The I/O reduction — from 64 to ~9 random disk reads — directly impacts transaction throughput. Every SLOAD and SSTORE EVM opcode must traverse the trie path. Reducing that path length by 7× is a 7× reduction in the I/O bottleneck that makes state access Ethereum's primary performance constraint.
Patricia compression is enormously effective at eliminating structural waste, but the Merkle Patricia Trie still has fundamental problems that Ethereum is actively trying to solve.
State growth is unbounded. Every new account and every new storage slot adds nodes to the trie that persist indefinitely. There's no garbage collection — even abandoned contracts keep their storage trie alive because any node could be referenced by a historical state root.
The trie is hash-linked. Each node is stored in the database by its keccak256 hash. This means every traversal is a random-access disk read — the worst case for modern storage hardware. SSDs can handle hundreds of thousands of random reads per second, but with ~9 lookups per state access and millions of state accesses per block, this is still a major bottleneck.

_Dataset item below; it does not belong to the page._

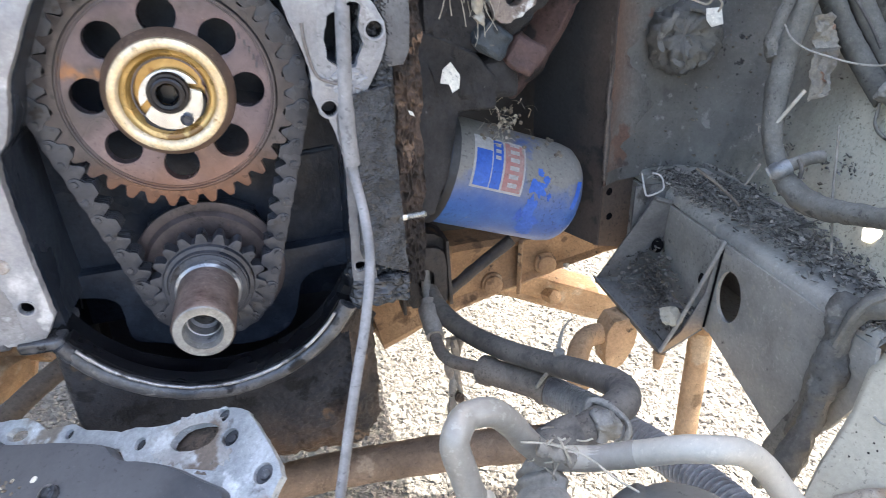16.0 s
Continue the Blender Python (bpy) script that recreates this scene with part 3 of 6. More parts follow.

Merkle proofs are still too large for statelessness. Even at ~4.7 KB per account proof, proving an entire block's state accesses requires megabytes of witness data. This is why Ethereum is planning to migrate to Verkle tries — which use polynomial commitments (KZG) instead of hash-based Merkle proofs, reducing proof sizes by 5–10× further.
Patricia compression was the right answer for 2014. It reduced a 1.17 TB structural nightmare to an 80 GB tractable problem. But the trie is now being asked to do things — stateless validation, real-time sync, light client proofs at scale — that push beyond what any hash-linked tree structure can deliver. The next chapter is Verkle.
The claim stands. Ethereum's state trie, without Patricia compression, would contain approximately 21.65 billion branch nodes, of which 21.50 billion are single-child pass-throughs that store no useful branching information.
Patricia compression eliminates them through two mechanisms. Leaf suffix storage accounts for ~97.7% of the savings — when a key is alone in its subtree, a single leaf node stores all remaining nibbles, replacing the entire tail of single-child branches. Extension nodes handle the remaining ~2.3%, compressing shared prefixes between branch points in the narrow transition zone.
The critique that "leaf node compression ≠ branch node compression" correctly identifies that these are different mechanisms, but incorrectly implies the model conflates them. The model counts eliminated branch nodes — and both leaf suffixes and extension paths eliminate branch nodes. The question is only which Patricia construct absorbs them. The answer is overwhelmingly leaf nodes.
The formal spec confirms it. The Yellow Paper's c(J, i) function produces a leaf when |J| = 1 and an extension only when |J| > 1 with a shared prefix. In the sparse zone (depths 9+), every subtree has exactly one key, so |J| = 1, and Case 2 fires unconditionally. Leaf nodes. Every time.